A step toward them, and an eye-searing odor rolled down from their direction, and the manager retreated right on cue. As he left, he muttered something to the effect that "it's all up to you now, sir."

The man in the chair did indeed have a creaky aluminum walker and asked for assistance to rise. A bitter, freakish waltz began. At standing height he towered 6'9", and was well over 300 pounds. He wore layers of sweaters and a stained, duct-taped down vest, and most strangely, knee-high boots wound thickly with rolls of additional tape. He was a gray-haired giant, roughly 65, a wandering nocturnal Goliath among the spiffy franchises.

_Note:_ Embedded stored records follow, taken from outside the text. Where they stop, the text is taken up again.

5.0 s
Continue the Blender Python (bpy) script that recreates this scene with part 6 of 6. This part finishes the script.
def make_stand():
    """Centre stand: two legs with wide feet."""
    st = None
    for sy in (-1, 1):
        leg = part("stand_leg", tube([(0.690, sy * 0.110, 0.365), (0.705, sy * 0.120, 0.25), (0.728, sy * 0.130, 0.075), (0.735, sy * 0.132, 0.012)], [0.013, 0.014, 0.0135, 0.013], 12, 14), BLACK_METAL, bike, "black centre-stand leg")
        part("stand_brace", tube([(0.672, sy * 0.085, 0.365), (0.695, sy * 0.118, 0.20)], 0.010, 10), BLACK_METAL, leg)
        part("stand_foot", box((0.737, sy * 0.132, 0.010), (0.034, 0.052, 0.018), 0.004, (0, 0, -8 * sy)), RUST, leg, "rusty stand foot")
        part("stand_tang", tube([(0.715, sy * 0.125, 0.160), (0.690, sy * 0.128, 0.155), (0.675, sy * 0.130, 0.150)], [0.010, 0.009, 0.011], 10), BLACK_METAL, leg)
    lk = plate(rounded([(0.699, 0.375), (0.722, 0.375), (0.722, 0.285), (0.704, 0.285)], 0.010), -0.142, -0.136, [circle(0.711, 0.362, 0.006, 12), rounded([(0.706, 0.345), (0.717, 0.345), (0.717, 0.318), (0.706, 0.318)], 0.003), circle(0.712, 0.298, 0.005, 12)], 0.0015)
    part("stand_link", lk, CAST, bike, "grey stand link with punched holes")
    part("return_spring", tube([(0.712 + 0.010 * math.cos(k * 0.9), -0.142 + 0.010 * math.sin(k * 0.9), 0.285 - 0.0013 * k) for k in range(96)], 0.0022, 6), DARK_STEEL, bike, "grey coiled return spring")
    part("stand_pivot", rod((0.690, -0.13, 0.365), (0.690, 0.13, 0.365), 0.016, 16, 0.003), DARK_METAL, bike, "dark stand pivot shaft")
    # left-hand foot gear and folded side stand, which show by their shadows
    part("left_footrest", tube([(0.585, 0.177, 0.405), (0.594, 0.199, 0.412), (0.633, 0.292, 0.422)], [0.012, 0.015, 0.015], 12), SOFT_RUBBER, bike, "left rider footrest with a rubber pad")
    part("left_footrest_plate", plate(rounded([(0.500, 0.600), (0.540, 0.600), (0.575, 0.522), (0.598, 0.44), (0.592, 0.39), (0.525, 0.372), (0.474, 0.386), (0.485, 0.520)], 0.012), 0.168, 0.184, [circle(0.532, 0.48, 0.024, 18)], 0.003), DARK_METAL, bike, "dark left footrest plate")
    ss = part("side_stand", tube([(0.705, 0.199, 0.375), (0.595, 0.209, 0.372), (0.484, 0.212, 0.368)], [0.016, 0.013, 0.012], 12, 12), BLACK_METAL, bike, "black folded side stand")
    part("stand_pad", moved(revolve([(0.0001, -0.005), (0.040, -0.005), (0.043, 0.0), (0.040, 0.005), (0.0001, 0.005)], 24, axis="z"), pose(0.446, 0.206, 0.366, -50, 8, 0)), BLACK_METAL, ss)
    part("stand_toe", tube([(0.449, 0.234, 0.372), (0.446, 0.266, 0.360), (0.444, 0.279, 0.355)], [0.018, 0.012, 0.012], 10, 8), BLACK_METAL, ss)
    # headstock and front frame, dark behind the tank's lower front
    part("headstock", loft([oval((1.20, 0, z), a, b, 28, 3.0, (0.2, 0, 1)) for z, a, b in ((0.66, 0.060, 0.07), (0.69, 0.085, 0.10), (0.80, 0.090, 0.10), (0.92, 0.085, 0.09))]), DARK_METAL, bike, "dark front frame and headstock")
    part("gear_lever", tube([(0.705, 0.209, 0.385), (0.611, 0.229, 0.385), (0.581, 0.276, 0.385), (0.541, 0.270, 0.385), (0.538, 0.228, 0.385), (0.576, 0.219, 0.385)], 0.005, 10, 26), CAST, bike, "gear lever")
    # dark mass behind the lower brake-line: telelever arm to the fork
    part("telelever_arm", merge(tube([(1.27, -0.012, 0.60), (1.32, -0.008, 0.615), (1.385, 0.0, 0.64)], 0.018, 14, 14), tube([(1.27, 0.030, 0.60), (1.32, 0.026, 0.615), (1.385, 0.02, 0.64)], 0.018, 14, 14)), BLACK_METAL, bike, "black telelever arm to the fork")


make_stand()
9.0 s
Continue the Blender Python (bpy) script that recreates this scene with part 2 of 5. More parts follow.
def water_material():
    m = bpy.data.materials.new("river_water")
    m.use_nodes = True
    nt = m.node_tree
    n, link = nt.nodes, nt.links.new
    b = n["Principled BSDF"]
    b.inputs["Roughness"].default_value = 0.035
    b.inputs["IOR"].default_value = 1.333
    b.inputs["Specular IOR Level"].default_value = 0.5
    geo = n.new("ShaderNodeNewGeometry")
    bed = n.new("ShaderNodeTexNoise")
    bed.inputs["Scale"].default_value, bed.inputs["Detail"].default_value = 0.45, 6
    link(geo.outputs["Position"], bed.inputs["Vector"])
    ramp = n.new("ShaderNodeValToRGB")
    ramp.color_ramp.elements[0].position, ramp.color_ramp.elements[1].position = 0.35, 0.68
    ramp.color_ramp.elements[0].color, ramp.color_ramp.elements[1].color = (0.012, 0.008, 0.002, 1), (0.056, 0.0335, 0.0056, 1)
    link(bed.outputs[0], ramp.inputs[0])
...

To embrace the poor and homeless forces a "reimagining" of unsettling immediacy, and you wonder if it's not the more authentic and effective way than the ones presented for readers of the Times. Body odor ravages the viscera, and in this case, it was accompanied by a rain of curses and demands that I lift this and carry that and lay hands behind knees and around the waist on our way to the open taxivan. The giant spoke with a kind of butler's condescension, in complete avoidance of the Herculean efforts required to get within 20 feet of him. His righteous tone created in me a turbulence mixed with rage, pity and confusion. I'm not proud to recall or record my behavior. I'm no Albert Schweitzer, I learned, though for years I've assumed the opposite.

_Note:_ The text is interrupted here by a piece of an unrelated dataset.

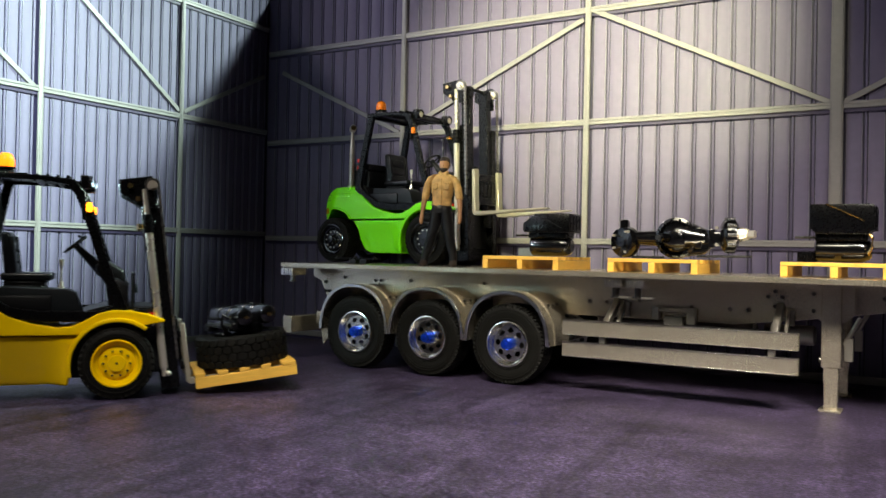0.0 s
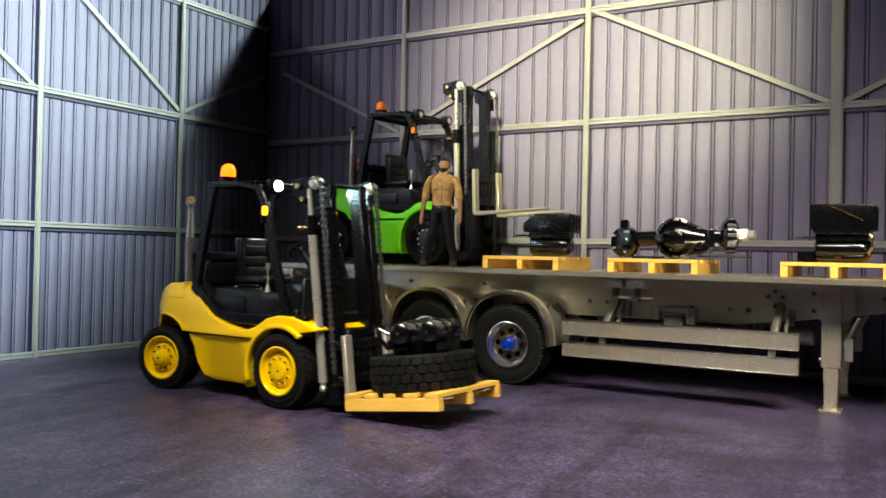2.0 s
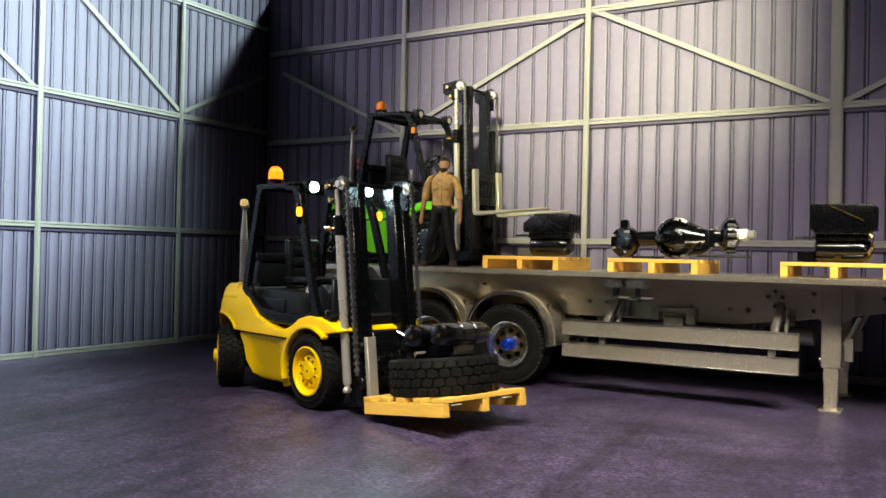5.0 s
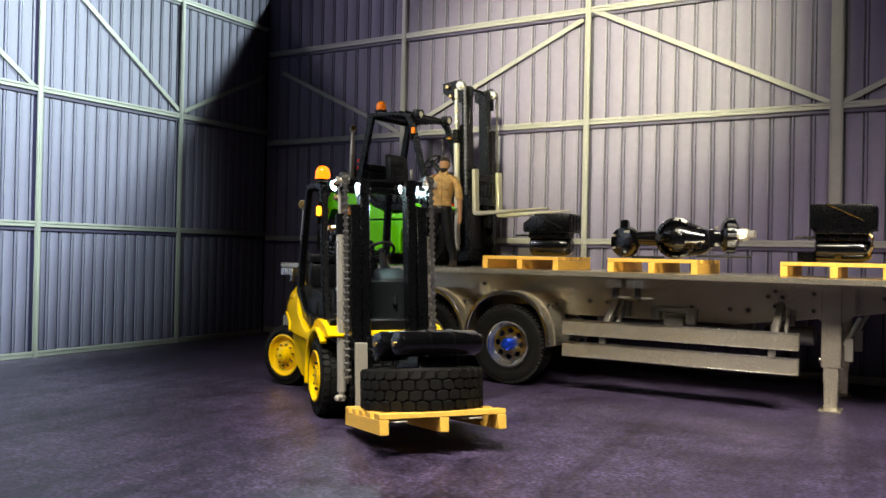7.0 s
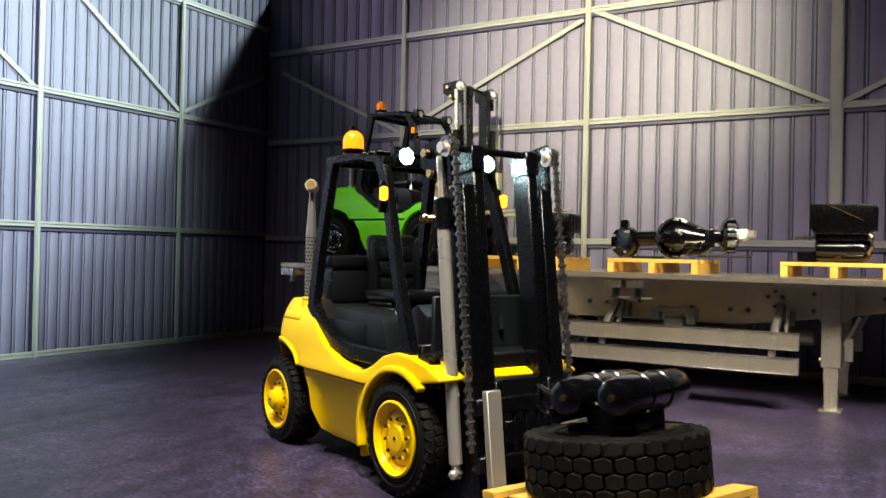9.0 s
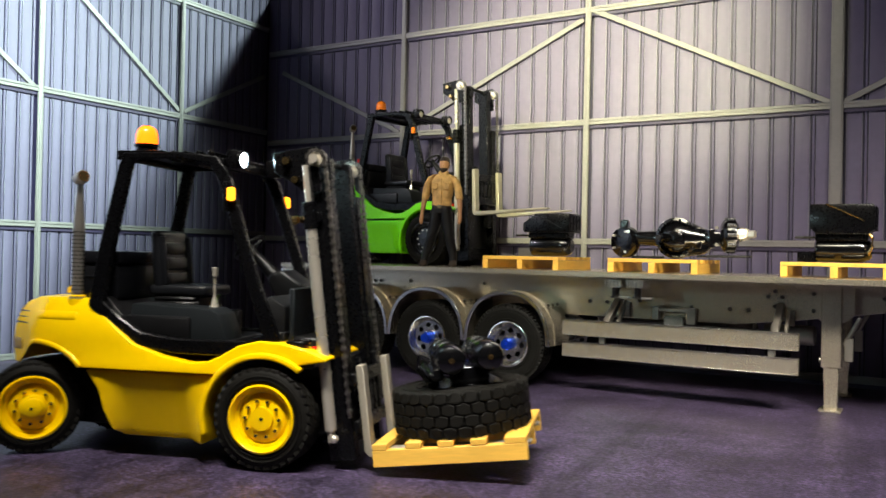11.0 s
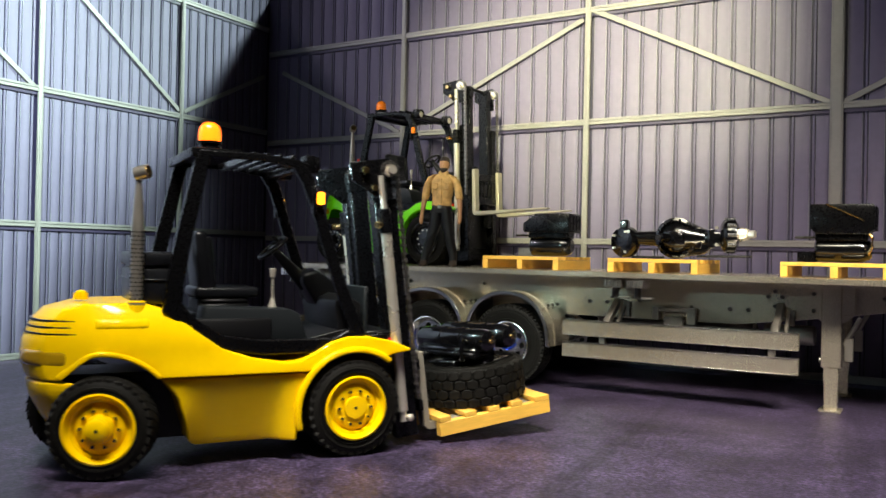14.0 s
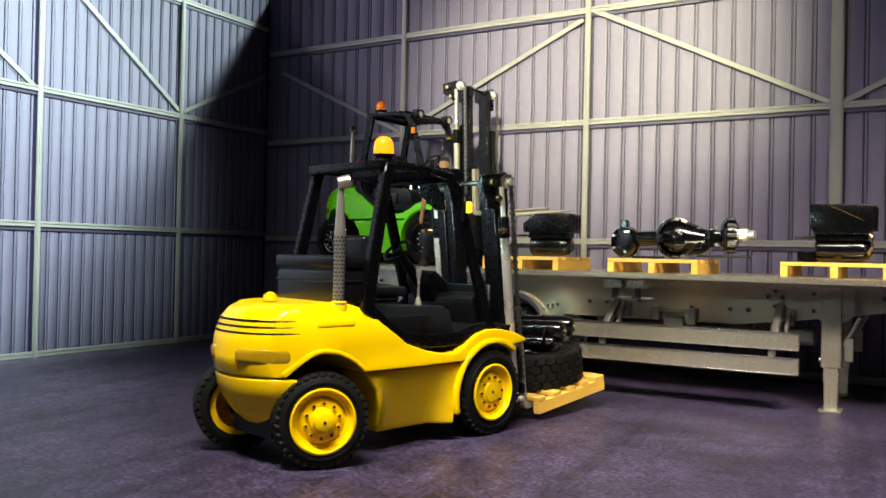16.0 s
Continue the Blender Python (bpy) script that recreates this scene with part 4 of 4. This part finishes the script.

I complied, but cursed right back. I said I would not tolerate being spoken to like that, etc., and had every right to reject his call and drive away. Speaking man-to-man, did he have any idea how revolting and burdensome he made himself to others, to society, and our welfare system, etc.? He countered with spiteful accusations and indictments of my inhumanity, callousness and evil, nearly foaming at the mouth. I lifted his knee and huge taped feet into position as his curses and admonitions intensified. He stretched across both rear seats, and demanded that I fasten him in rather than reach over for the seatbelt himself. The door barely closed from his immense overcapacity.

"Just drive south!" he ordered, "I'll remember when I see the place! Just drive!"

By now I'd lost the power of speech, which gave me time to think. Maybe the man is right, I am callous and evil.

Months later I am still considering that question, though I dole out dollars like many drivers to the hungry and disadvantaged outside convenience stores every night. Once, at the gift I made of a packaged ham sandwich to a man in his 30s, he burst into tears. Another time, while prone on the sidewalk, a man pleaded that I purchase for him a small bag of Doritos chips, please, please, sir. "You got it, man," I replied. "Cool Ranch," he added as I entered the store.

This living theme of shared space between the haves and have-nots in the Springs will come up again, but for now I must deposit it like Goliath at trail's end. He chose a spot between a Village Inn and a jewelry store, and we went through the same elaborate coaching and instruction thing extricating him limb by limb from the van. I had matured in that helping-hand direction already. The location made no sense as a place to disembark. From nowhere he seemed to choose another nowhere. I unloaded his considerable baggage, placing it neatly where he stood. He paid the hefty fare from seeking and changing his destination for quite some time, getting in one more "evil." It was the hardest-earned $25 of my life.